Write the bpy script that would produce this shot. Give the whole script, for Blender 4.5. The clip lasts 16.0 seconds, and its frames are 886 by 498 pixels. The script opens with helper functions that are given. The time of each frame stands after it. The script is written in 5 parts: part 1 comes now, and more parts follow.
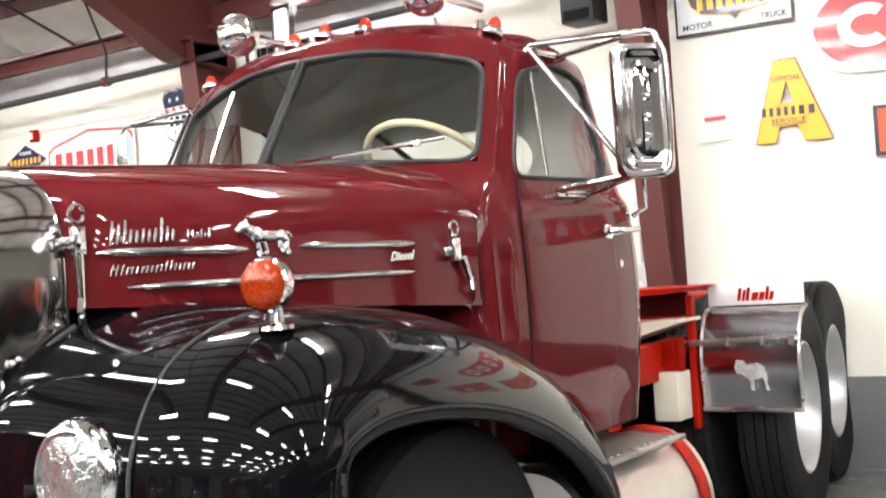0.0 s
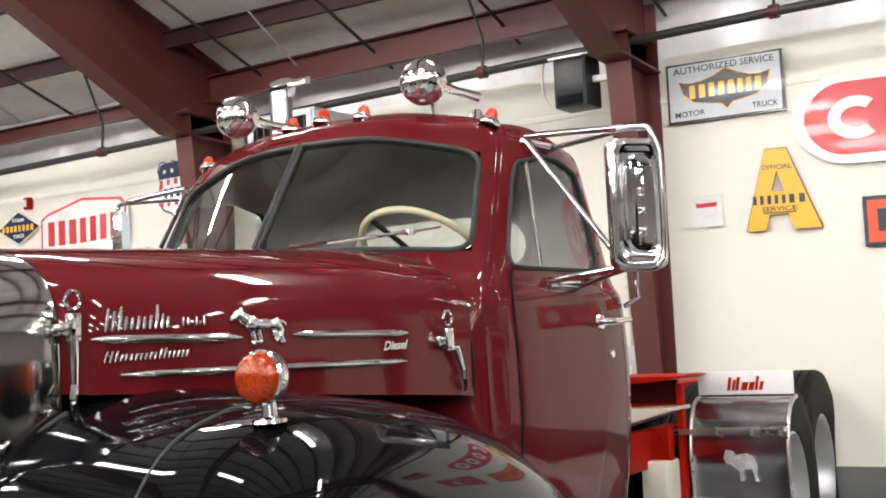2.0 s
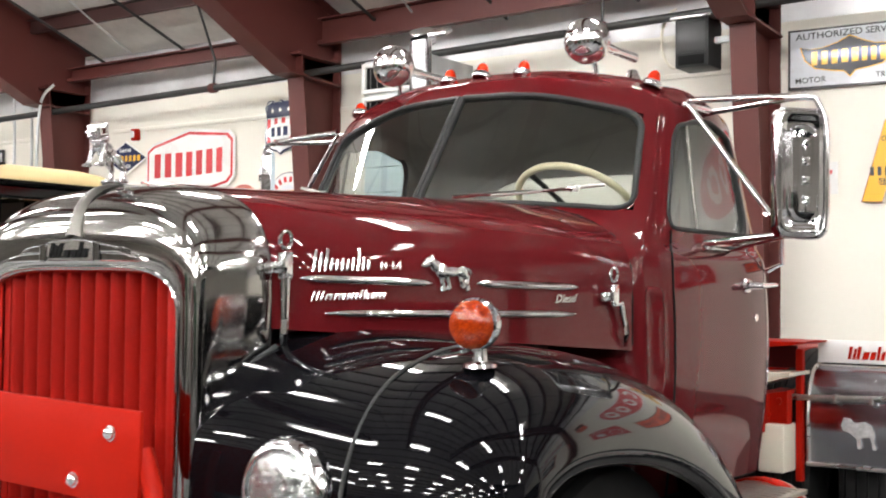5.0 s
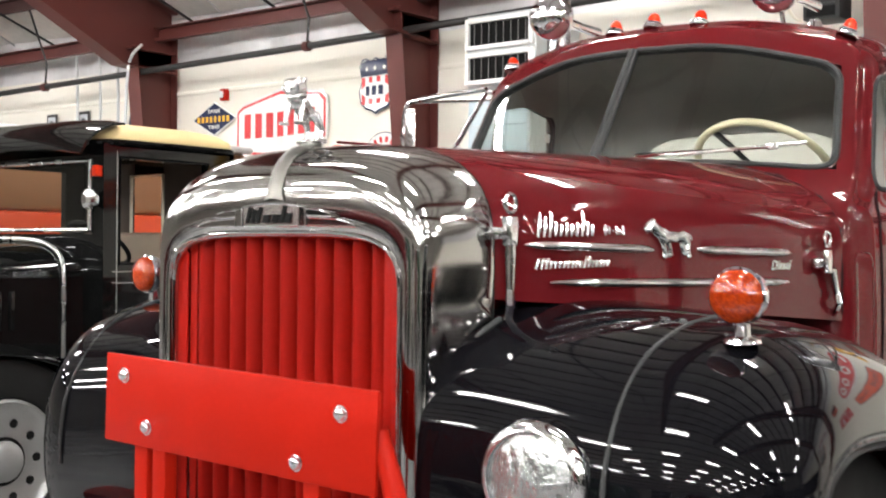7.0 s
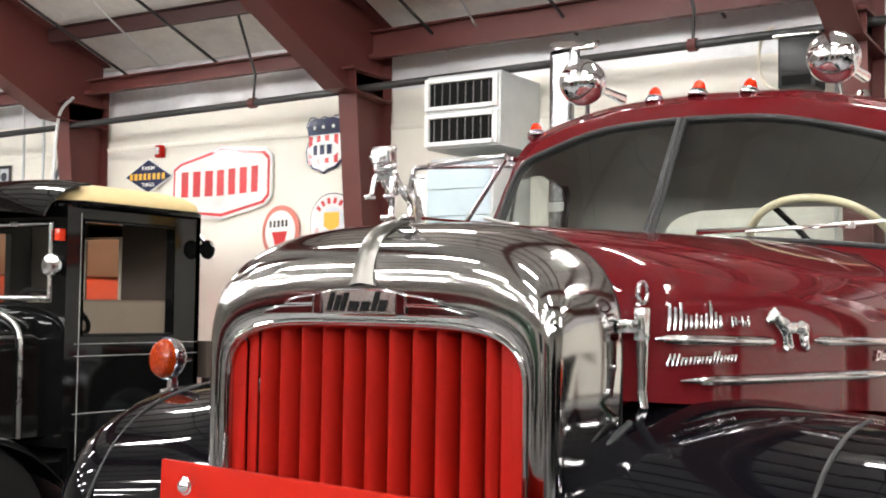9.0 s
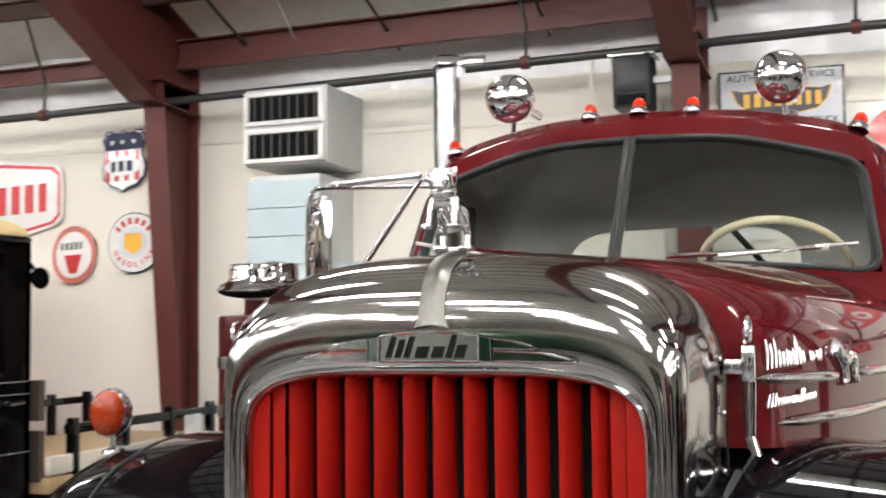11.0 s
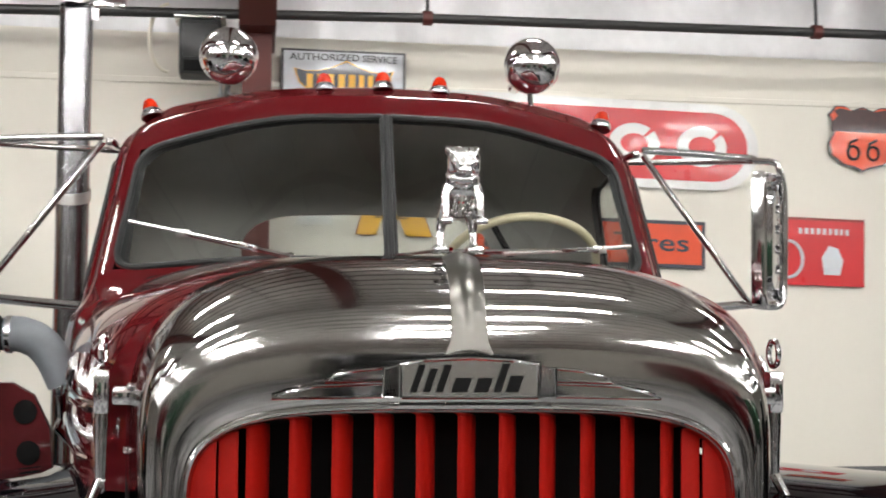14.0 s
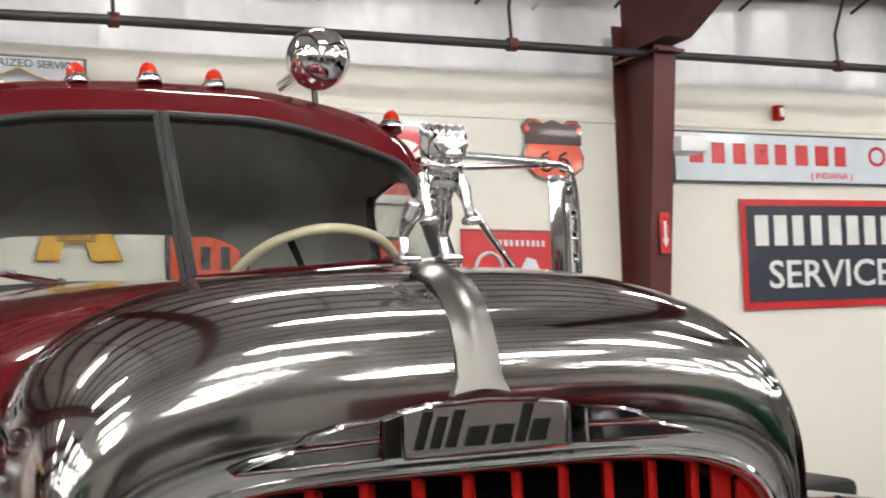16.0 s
---
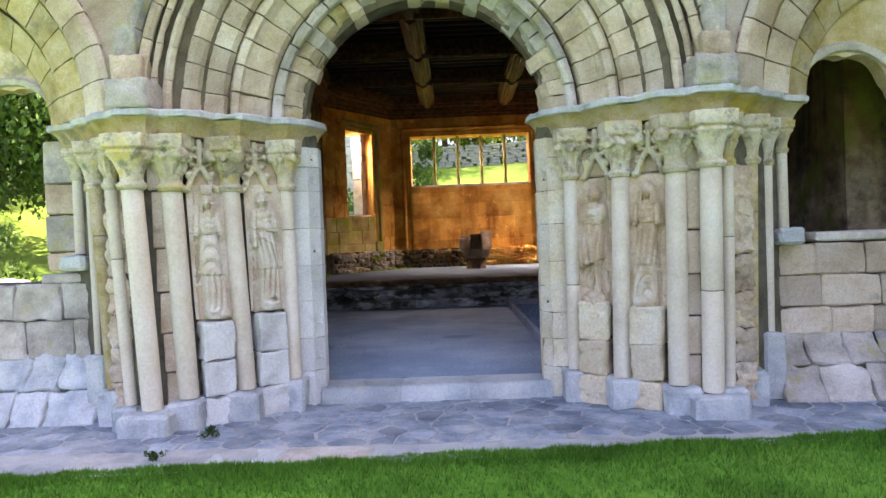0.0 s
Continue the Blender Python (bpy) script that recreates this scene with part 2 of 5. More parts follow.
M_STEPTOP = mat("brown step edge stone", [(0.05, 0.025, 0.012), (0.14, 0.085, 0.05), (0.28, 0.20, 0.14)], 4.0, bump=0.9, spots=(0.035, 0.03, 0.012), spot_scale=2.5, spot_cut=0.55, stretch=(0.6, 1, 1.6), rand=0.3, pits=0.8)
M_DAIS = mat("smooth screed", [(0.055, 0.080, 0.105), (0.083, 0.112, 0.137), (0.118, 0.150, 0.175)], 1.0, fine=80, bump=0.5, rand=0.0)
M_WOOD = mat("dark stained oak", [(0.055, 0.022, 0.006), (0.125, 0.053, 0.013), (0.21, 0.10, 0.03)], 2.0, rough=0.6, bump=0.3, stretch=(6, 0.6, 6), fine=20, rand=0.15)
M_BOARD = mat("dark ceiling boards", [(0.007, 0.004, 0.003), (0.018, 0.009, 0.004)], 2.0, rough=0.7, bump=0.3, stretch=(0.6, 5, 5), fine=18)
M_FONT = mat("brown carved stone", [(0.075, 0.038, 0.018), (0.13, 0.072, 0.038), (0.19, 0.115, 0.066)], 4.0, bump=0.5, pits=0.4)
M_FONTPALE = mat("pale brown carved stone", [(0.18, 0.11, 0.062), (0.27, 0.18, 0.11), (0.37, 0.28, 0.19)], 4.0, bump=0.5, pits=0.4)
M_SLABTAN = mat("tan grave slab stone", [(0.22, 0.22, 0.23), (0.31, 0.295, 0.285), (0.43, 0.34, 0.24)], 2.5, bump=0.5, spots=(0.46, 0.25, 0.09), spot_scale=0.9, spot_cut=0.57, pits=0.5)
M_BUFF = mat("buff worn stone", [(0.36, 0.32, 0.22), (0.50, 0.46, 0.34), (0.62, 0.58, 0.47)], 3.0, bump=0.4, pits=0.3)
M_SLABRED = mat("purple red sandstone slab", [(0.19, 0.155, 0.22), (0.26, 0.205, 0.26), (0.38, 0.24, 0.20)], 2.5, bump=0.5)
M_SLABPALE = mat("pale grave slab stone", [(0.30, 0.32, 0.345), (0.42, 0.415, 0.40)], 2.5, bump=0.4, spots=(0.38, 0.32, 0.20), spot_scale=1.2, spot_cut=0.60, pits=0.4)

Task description
Each line in the listing above either holds the string "with" or does not; state how many do, giving the number only.

Solution for this exercise
2